[TASK TO CARRY OUT] Give the data below again exactly as written, without its pictures.

[DATA BLOCK]
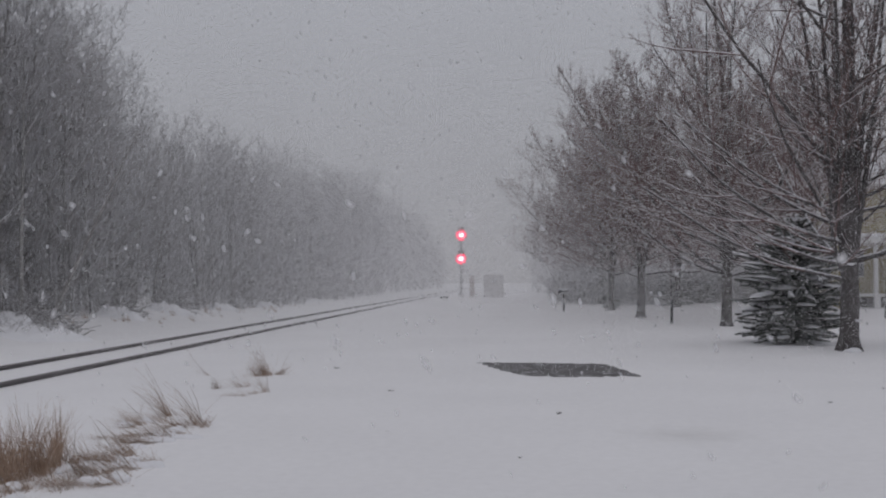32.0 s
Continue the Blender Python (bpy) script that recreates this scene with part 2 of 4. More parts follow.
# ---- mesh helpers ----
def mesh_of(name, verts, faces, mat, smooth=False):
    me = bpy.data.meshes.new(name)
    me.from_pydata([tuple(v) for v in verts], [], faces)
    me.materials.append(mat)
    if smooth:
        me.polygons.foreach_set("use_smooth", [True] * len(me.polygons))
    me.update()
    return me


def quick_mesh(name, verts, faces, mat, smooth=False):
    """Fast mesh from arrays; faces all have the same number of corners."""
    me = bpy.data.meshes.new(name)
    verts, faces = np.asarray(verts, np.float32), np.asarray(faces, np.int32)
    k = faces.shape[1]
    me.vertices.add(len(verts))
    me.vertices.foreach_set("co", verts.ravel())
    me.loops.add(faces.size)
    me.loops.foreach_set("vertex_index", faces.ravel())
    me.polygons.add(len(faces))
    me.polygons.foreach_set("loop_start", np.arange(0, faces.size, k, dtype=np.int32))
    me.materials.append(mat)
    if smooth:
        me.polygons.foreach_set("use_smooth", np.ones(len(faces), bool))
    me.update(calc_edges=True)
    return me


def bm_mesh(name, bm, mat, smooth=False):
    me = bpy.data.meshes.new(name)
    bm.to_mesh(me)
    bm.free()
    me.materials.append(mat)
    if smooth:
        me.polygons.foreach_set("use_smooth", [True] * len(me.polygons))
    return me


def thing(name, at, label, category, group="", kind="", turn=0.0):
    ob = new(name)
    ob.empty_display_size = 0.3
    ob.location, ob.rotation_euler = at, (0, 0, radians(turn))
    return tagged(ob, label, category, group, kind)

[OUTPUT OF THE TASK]
32.0 s
Continue the Blender Python (bpy) script that recreates this scene with part 2 of 4. More parts follow.
# ---- mesh helpers ----
def mesh_of(name, verts, faces, mat, smooth=False):
    me = bpy.data.meshes.new(name)
    me.from_pydata([tuple(v) for v in verts], [], faces)
    me.materials.append(mat)
    if smooth:
        me.polygons.foreach_set("use_smooth", [True] * len(me.polygons))
    me.update()
    return me


def quick_mesh(name, verts, faces, mat, smooth=False):
    """Fast mesh from arrays; faces all have the same number of corners."""
    me = bpy.data.meshes.new(name)
    verts, faces = np.asarray(verts, np.float32), np.asarray(faces, np.int32)
    k = faces.shape[1]
    me.vertices.add(len(verts))
    me.vertices.foreach_set("co", verts.ravel())
    me.loops.add(faces.size)
    me.loops.foreach_set("vertex_index", faces.ravel())
    me.polygons.add(len(faces))
    me.polygons.foreach_set("loop_start", np.arange(0, faces.size, k, dtype=np.int32))
    me.materials.append(mat)
    if smooth:
        me.polygons.foreach_set("use_smooth", np.ones(len(faces), bool))
    me.update(calc_edges=True)
    return me


def bm_mesh(name, bm, mat, smooth=False):
    me = bpy.data.meshes.new(name)
    bm.to_mesh(me)
    bm.free()
    me.materials.append(mat)
    if smooth:
        me.polygons.foreach_set("use_smooth", [True] * len(me.polygons))
    return me


def thing(name, at, label, category, group="", kind="", turn=0.0):
    ob = new(name)
    ob.empty_display_size = 0.3
    ob.location, ob.rotation_euler = at, (0, 0, radians(turn))
    return tagged(ob, label, category, group, kind)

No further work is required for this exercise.